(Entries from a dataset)
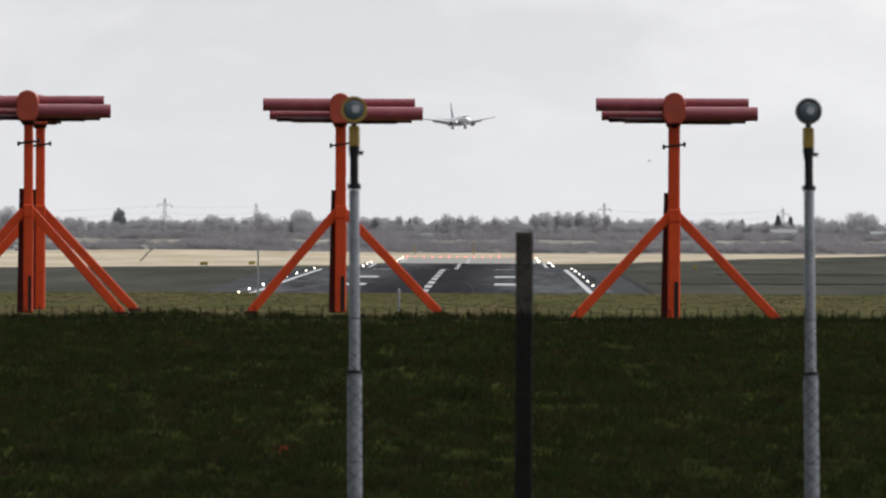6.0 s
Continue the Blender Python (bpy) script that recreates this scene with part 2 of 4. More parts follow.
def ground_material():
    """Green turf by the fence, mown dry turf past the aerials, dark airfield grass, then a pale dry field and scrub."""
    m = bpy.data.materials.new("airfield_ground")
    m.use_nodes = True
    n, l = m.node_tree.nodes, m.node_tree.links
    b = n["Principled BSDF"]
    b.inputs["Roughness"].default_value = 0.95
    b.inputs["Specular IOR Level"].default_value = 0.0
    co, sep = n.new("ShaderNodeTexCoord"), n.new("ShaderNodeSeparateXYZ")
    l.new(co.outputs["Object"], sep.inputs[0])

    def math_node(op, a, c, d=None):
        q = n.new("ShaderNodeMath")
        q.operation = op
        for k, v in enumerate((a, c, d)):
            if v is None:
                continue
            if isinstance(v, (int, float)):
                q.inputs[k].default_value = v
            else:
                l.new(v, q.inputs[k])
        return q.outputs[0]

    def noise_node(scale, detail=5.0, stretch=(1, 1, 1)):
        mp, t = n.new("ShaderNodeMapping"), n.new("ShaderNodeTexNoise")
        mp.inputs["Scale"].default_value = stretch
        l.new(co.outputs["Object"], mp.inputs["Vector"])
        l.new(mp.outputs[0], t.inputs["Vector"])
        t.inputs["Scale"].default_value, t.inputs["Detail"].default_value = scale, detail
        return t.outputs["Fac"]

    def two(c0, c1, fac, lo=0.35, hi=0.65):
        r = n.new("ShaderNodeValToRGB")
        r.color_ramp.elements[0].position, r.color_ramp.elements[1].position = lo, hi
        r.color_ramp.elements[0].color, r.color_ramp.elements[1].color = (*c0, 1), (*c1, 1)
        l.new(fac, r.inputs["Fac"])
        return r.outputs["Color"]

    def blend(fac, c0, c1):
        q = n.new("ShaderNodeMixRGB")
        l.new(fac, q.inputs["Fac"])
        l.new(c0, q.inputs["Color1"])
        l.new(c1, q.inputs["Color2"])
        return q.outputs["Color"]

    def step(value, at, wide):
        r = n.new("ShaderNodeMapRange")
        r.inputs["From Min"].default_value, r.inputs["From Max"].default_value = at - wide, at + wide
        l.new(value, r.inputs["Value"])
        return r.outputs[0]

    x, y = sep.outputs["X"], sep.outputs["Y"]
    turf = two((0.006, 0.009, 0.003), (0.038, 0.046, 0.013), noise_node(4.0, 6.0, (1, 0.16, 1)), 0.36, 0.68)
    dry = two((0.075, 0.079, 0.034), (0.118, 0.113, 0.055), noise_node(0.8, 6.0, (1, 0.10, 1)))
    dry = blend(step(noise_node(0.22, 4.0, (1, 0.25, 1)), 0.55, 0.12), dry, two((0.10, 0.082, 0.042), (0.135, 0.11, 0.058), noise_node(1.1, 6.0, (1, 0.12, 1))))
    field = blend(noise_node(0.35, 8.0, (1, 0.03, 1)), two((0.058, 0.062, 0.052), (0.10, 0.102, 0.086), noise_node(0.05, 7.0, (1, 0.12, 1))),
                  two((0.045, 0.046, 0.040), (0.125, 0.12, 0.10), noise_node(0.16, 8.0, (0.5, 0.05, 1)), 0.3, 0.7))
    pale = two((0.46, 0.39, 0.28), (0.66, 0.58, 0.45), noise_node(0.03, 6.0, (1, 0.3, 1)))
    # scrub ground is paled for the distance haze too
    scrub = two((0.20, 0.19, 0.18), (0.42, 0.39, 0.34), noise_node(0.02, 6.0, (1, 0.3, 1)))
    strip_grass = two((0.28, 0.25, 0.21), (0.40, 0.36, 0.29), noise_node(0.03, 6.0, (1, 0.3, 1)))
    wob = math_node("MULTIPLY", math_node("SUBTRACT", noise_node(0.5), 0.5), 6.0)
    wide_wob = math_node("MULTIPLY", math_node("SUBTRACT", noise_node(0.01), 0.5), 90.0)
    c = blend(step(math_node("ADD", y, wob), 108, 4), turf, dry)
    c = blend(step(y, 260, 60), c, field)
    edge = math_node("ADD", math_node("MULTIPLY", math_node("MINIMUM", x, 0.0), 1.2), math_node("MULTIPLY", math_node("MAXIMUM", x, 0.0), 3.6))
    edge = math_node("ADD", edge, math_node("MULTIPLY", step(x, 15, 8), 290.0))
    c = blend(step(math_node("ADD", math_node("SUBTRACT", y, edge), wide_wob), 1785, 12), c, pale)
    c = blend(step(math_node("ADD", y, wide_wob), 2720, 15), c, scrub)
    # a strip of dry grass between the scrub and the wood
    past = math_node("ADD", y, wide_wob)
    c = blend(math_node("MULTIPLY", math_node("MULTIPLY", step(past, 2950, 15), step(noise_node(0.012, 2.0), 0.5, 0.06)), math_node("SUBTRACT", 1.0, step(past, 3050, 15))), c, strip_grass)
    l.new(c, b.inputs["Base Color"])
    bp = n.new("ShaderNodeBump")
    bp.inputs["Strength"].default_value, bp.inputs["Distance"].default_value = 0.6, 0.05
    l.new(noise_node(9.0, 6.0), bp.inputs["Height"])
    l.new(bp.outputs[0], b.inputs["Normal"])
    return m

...

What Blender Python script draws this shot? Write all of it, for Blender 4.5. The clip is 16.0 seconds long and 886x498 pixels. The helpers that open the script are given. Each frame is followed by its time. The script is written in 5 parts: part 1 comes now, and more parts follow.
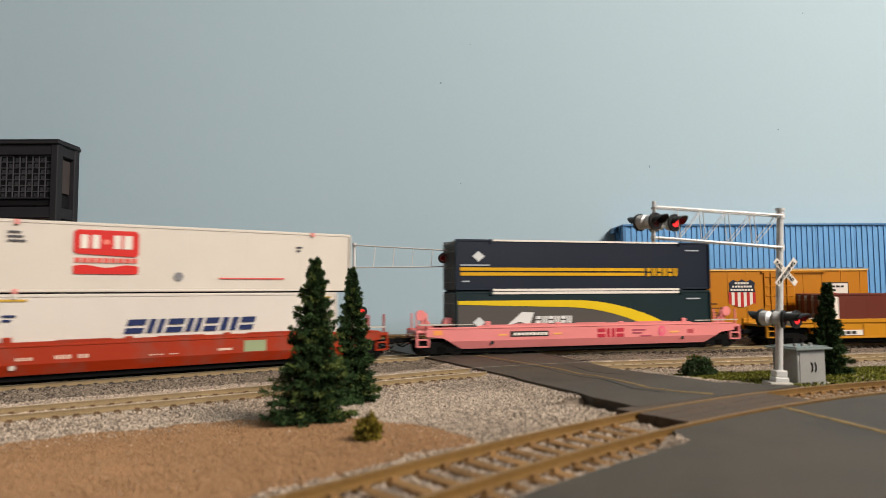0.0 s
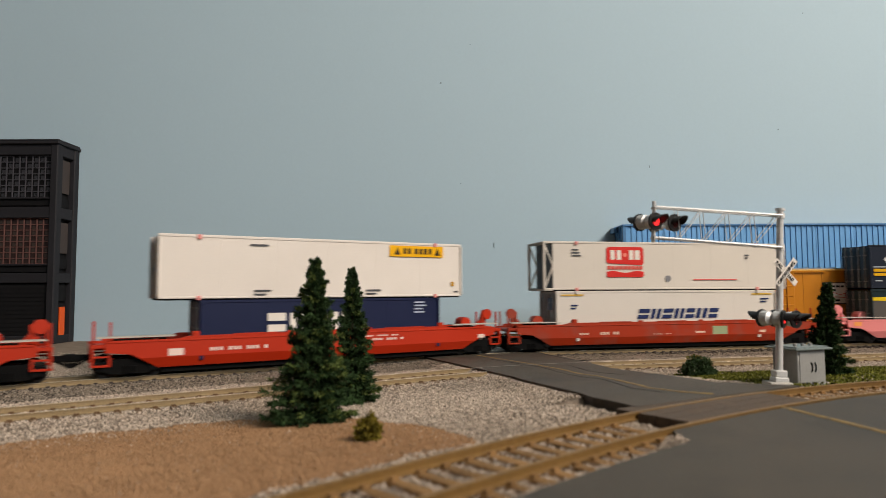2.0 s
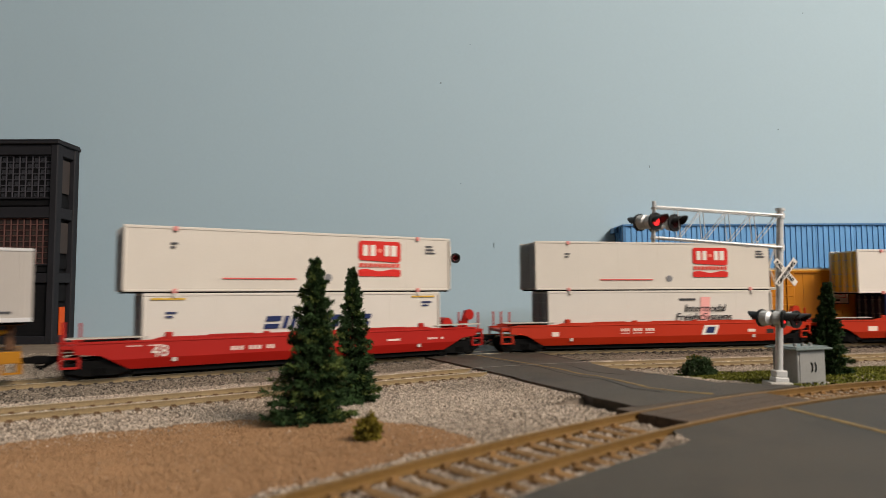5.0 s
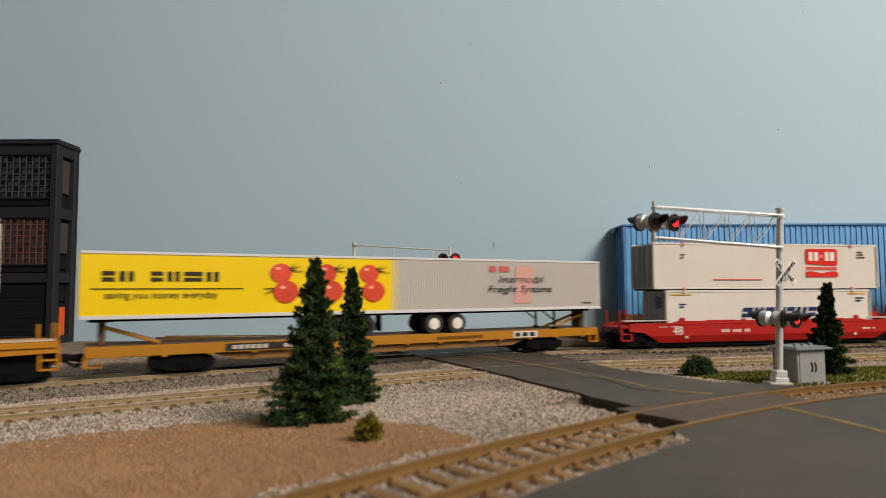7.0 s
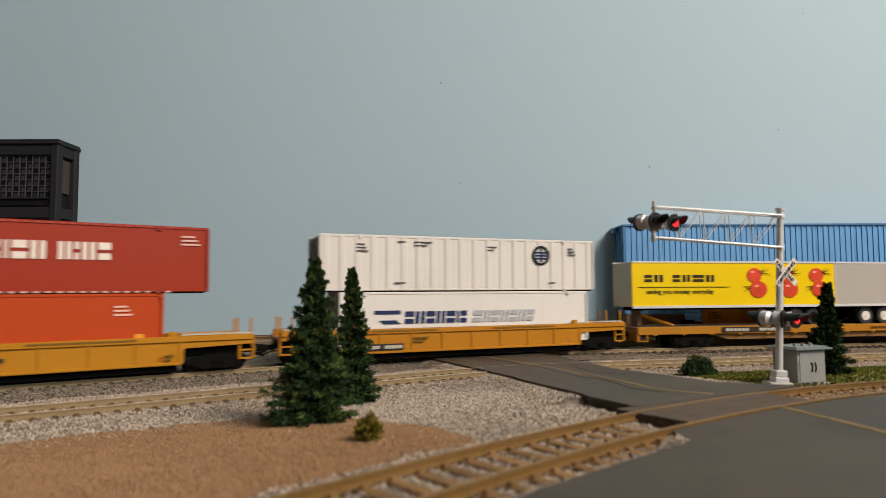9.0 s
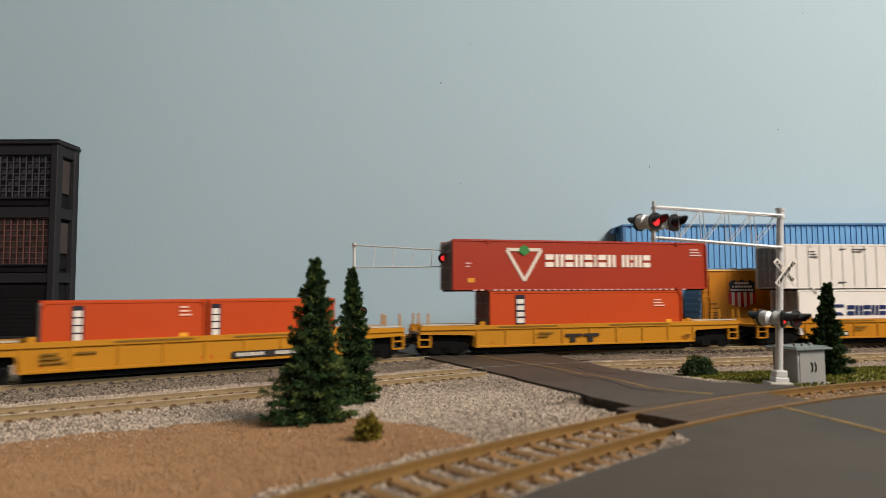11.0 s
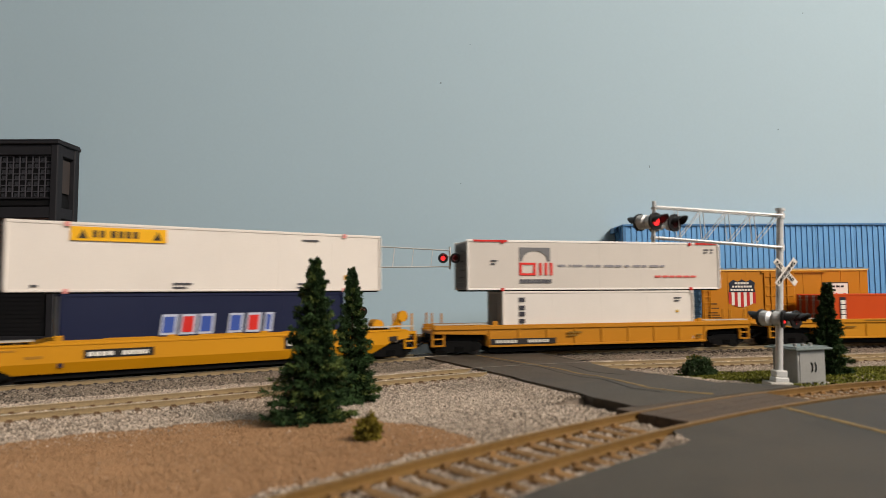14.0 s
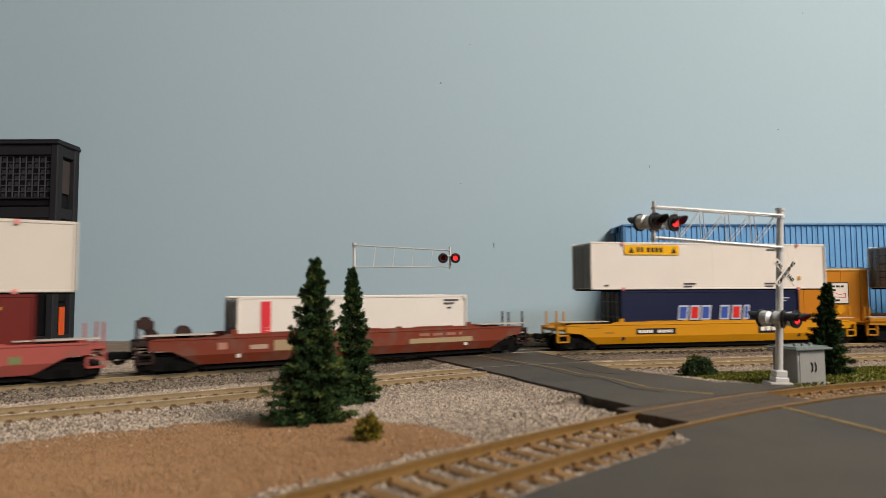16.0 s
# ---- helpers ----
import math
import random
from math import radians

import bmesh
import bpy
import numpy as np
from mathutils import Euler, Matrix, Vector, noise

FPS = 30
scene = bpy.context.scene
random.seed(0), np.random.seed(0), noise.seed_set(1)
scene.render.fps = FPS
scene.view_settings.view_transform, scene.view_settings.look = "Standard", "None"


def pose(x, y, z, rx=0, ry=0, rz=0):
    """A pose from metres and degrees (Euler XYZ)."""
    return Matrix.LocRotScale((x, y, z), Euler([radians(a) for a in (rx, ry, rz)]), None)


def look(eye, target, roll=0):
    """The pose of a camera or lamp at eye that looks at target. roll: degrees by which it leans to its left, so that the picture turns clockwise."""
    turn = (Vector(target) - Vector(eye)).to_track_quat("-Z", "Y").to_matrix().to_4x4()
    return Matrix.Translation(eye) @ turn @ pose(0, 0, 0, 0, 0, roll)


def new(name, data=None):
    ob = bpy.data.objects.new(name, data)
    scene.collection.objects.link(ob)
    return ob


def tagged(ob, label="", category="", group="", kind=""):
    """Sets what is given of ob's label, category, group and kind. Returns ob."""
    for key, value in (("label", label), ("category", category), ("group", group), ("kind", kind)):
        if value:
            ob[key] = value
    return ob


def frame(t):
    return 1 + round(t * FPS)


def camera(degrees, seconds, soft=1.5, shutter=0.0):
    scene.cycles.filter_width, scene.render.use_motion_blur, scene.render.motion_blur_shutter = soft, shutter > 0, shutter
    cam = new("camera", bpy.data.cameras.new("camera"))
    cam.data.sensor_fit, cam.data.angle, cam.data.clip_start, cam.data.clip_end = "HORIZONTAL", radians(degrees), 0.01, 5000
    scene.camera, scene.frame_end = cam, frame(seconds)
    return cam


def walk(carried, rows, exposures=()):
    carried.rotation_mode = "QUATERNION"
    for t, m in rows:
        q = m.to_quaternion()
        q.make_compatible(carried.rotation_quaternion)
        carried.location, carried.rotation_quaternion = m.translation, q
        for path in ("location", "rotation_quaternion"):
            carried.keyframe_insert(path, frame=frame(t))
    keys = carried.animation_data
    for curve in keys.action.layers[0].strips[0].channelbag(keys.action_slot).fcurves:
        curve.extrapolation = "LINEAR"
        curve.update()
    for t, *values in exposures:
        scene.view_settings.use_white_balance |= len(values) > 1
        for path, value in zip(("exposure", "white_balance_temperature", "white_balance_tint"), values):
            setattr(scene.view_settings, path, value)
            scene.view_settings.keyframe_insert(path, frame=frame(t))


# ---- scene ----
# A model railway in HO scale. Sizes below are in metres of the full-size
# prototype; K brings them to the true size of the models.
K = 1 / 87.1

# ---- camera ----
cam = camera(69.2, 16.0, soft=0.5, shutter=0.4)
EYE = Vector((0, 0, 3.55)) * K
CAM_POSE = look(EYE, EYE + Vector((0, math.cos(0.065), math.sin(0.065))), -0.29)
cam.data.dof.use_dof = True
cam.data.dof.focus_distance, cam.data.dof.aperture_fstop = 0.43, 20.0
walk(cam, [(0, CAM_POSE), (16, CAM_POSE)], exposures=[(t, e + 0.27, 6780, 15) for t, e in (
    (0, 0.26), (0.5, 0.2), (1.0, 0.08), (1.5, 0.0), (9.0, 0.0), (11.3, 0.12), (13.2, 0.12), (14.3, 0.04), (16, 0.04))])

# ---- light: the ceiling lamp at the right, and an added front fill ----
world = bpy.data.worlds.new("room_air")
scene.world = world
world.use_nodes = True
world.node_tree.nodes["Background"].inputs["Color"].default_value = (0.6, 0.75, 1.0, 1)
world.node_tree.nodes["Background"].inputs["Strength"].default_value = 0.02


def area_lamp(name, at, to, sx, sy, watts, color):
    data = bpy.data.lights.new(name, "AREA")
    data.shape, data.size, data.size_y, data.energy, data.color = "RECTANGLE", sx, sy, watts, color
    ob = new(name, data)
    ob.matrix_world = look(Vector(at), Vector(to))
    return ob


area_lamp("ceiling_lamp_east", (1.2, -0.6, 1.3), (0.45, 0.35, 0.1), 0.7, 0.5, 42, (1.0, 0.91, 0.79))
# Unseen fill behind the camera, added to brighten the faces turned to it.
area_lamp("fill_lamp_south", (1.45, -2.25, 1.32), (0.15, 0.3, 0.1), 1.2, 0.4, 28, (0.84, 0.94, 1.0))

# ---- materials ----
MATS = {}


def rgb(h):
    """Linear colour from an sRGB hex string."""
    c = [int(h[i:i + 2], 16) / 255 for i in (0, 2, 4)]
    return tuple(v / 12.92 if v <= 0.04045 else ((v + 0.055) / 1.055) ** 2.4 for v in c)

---

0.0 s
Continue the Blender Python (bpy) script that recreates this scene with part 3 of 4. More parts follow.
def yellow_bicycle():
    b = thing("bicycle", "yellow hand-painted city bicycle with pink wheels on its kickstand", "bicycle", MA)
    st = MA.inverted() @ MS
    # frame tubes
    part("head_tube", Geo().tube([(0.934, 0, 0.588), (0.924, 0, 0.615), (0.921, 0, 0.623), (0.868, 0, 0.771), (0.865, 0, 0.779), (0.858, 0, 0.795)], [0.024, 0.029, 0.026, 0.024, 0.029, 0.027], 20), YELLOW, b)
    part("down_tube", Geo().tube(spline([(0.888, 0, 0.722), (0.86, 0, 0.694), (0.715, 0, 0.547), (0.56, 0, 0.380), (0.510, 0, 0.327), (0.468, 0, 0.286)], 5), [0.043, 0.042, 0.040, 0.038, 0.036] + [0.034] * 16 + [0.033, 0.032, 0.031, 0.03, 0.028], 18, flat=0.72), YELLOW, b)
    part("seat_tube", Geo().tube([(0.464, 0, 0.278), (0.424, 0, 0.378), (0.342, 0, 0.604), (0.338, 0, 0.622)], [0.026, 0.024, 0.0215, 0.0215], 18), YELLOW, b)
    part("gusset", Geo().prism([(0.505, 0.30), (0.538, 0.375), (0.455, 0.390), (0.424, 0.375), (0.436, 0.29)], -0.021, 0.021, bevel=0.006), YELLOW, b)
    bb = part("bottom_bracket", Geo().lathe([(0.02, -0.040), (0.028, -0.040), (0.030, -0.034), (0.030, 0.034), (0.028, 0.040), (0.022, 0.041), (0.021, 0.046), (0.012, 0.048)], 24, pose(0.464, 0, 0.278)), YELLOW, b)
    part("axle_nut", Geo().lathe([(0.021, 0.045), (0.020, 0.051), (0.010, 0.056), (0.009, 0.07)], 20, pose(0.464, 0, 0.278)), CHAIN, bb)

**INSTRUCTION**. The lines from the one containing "return 1 + round(t * FPS)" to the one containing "K = 1 / 87.1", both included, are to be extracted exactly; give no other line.

**THE OUTPUT**.
    return 1 + round(t * FPS)


def camera(degrees, seconds, soft=1.5, shutter=0.0):
    scene.cycles.filter_width, scene.render.use_motion_blur, scene.render.motion_blur_shutter = soft, shutter > 0, shutter
    cam = new("camera", bpy.data.cameras.new("camera"))
    cam.data.sensor_fit, cam.data.angle, cam.data.clip_start, cam.data.clip_end = "HORIZONTAL", radians(degrees), 0.01, 5000
    scene.camera, scene.frame_end = cam, frame(seconds)
    return cam


def walk(carried, rows, exposures=()):
    carried.rotation_mode = "QUATERNION"
    for t, m in rows:
        q = m.to_quaternion()
        q.make_compatible(carried.rotation_quaternion)
        carried.location, carried.rotation_quaternion = m.translation, q
        for path in ("location", "rotation_quaternion"):
            carried.keyframe_insert(path, frame=frame(t))
    keys = carried.animation_data
    for curve in keys.action.layers[0].strips[0].channelbag(keys.action_slot).fcurves:
        curve.extrapolation = "LINEAR"
        curve.update()
    for t, *values in exposures:
        scene.view_settings.use_white_balance |= len(values) > 1
        for path, value in zip(("exposure", "white_balance_temperature", "white_balance_tint"), values):
            setattr(scene.view_settings, path, value)
            scene.view_settings.keyframe_insert(path, frame=frame(t))


# ---- scene ----
# A model railway in HO scale. Sizes below are in metres of the full-size
# prototype; K brings them to the true size of the models.
K = 1 / 87.1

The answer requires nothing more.